Audio design reinforces this tone. Ambient sound is dominated by distant clangs, intercom announcements, muffled conversations, and the low hum of fluorescent lighting. There is no sweeping score or dramatic theme; instead, sound emphasizes the mechanical and the mundane. Voices — guards barking orders, inmates grumbling or laughing — are mixed at a human scale, neither polished nor cinematic. This rawness contributes to both immersion and emotional tension.

Strengths and Weaknesses

Strengths:

  • Cohesive thematic focus — the game consistently reinforces its central concept of survival under systemic constraint
  • Robust social interaction systems — guard and inmate hierarchies are richly simulated and consequential
  • Atmospheric worldbuilding — visuals and audio create an oppressive, memorable setting
  • Narrative through interaction, not exposition — stories emerge from choices and consequences rather than cutscenes

Weaknesses:

  • Deliberately slow pacing may deter players seeking dynamic action or fast progression
  • Sparse narrative direction can feel aimless to players who prefer explicit goals
  • Emotional weight may fatigue those who prefer lighter or more fantastical simulations
  • Limited mechanical variety outside of social and survival systems

Final Verdict

Russian Prison is not a game for everyone — and by design, it should not be.
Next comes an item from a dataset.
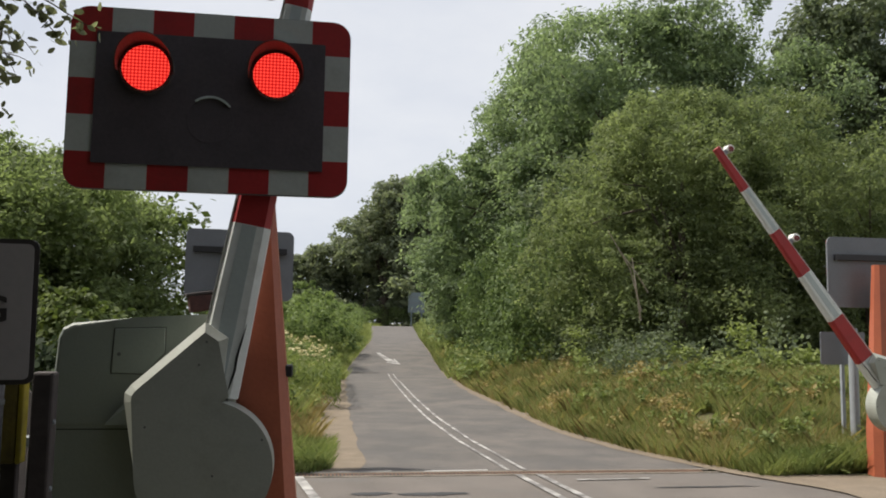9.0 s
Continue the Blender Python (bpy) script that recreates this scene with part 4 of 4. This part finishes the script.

Its interests lie far from spectacle and fantasy, instead embedding players in a simulation that is at once sobering and intellectually demanding. It challenges players not to win but to endure, to read social cues, and to make ethically fraught choices in a world of limited agency.

Where many simulators offer mastery through expanding systems and escalating power, Russian Prison subverts that paradigm by underscoring constraint, hierarchy, and consequence. As an experiential narrative about life under rigid institutional control, it succeeds with restraint and texture. It is not sensationalised; it is methodical, introspective, and — for those willing to absorb it — genuinely affecting.

For players who value socio-psychological simulation, systems-driven storytelling, and emotional engagement rooted in consequence rather than conquest, Russian Prison is a standout. It may not entertain in the conventional sense, but it compels, provokes, and lingers.